The mill no longer exists. In 1375, after Trumpington passed out of de Cailly hands, and shortly before The Reeve’s Tale was composed, one miller was killed. The last recorded mention of the mill as a working entity is in 1467; its ruins were said to be still visible in 1753.

[Sources: Domesday Book entry for Trumpington; Early Yorkshire Charters, Vol 7, ed. William Farrer and Charles Travis Clay; Victoria County History – County of Cambridge and the Isle of Ely vol.8; A Literary History of Cambridge by Graham Chainey, CUP 1985, revised ed. 1995.]

The Runaway Nun

The baronets’ branch of the Cayleys descended from members of the family who made their main base in Yorkshire in later medieval times. But some Cayleys stayed in East Anglia, where the family had its original landholdings after the Norman Conquest.

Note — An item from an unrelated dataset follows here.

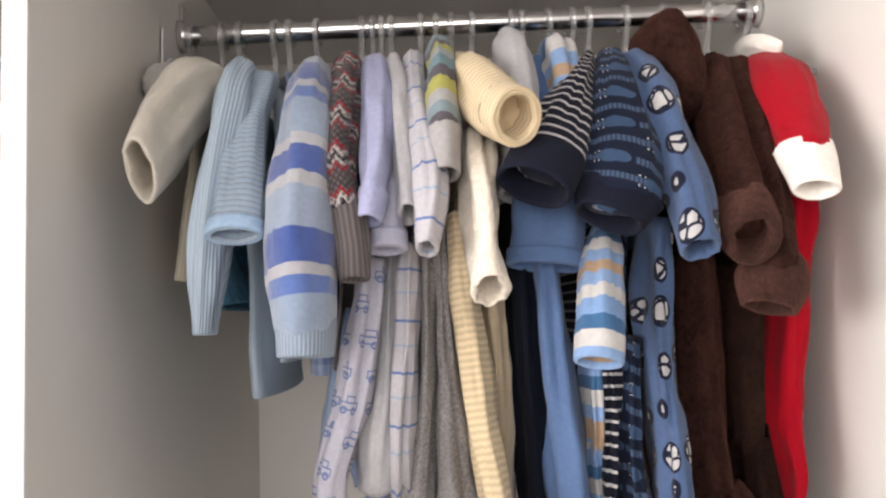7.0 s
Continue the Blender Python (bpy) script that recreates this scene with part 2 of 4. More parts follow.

In 1389 a nun called Margaret Cailly eloped from St Radegund’s Priory, Cambridge, whose site was taken over by Jesus College when it was founded in 1496. William Courtenay, Archbishop of Canterbury, found her and her partner living in the the Diocese of Lincoln during a visitation he made of the diocese. She had naturally cast off her nun’s habit and was in ordinary secular dress. William Courtenay apprehended her and parcelled off unceremoniously to the custody of John Fordham, Bishop of Ely, who in turn sent her back to St Radegund’s, with strict orders that the prioress was to keep the poor woman in close confinement and impose harsh penances on her.

It is perhaps ironic that St Radegund, after whom the priory was named, was forcibly married in the 6th century to a brutal Frankish ruler who had her brother murdered: she ran away and successfully sought the protection of the Church, founding a double monastery (one which had both male and female members – quite a common practice at the time). For Margaret Cailly the Church was hard and uncompassionate.

Margaret was almost certainly descended from members of the Cailly family who stayed in East Anglia.